> [WHAT YOU NEED TO DO]: What is the count of lines that hold the word "with"? Give only the number.

────────

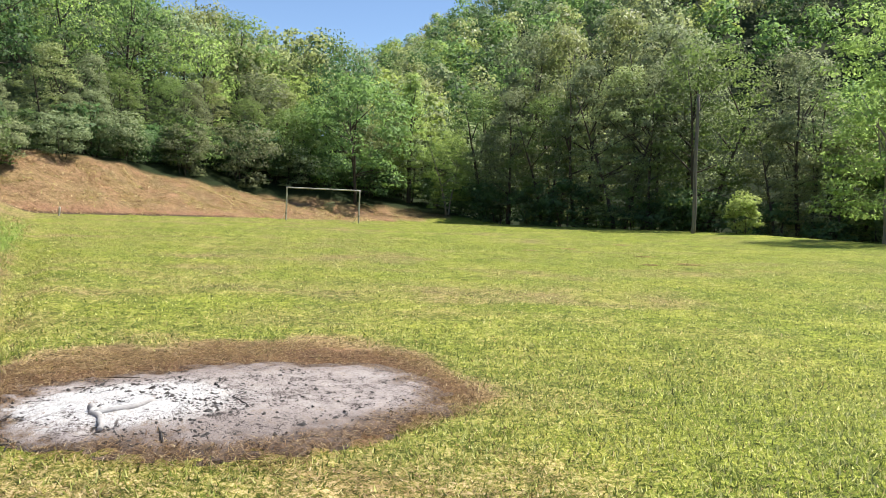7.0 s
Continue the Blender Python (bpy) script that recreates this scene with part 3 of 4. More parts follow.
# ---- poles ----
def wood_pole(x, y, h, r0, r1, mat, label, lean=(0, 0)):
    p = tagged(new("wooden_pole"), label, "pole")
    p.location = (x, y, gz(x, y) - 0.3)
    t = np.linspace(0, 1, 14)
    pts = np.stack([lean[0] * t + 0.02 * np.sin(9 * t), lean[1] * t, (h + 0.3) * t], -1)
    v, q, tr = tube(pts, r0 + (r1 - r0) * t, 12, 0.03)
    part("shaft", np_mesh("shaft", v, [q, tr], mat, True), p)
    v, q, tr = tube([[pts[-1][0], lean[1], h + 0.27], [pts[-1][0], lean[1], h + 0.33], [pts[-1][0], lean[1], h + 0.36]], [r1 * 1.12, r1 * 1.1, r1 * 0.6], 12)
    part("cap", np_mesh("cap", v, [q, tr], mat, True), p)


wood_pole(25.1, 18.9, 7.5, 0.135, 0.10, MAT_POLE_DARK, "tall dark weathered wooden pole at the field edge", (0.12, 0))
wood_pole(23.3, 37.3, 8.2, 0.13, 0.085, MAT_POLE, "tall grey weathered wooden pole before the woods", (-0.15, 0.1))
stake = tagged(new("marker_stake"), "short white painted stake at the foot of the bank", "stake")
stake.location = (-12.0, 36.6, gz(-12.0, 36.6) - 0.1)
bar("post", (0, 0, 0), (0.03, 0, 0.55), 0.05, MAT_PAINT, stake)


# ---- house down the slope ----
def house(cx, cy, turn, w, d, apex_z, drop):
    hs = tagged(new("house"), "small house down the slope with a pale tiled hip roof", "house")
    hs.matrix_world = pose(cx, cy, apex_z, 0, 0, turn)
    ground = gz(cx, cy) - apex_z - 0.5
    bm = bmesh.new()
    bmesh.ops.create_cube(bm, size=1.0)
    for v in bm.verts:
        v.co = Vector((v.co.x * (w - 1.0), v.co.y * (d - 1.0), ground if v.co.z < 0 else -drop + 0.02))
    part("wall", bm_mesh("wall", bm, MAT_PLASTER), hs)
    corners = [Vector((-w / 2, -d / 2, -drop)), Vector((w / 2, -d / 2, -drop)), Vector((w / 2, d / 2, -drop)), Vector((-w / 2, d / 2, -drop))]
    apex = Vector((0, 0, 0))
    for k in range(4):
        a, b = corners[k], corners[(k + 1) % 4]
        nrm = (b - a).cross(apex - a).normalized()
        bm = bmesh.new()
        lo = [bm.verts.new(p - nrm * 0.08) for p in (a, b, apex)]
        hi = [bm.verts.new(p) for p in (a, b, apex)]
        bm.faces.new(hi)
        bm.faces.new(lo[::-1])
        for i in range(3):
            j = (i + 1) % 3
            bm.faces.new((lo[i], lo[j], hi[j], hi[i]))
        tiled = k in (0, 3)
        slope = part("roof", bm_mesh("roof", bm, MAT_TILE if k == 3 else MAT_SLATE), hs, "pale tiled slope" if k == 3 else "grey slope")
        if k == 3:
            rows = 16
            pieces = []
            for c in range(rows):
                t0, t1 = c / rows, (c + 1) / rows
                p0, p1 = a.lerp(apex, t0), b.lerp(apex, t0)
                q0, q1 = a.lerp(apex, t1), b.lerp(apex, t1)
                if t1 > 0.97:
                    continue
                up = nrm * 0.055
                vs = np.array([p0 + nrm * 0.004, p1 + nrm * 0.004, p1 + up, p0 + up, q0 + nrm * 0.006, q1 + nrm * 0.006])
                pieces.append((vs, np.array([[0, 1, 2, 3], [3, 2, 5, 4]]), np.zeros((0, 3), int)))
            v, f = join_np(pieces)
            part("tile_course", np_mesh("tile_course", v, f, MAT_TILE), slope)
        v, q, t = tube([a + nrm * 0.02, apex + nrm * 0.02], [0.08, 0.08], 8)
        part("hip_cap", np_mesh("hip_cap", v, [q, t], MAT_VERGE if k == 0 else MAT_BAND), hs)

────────

> [EXERCISE RESULT]: 2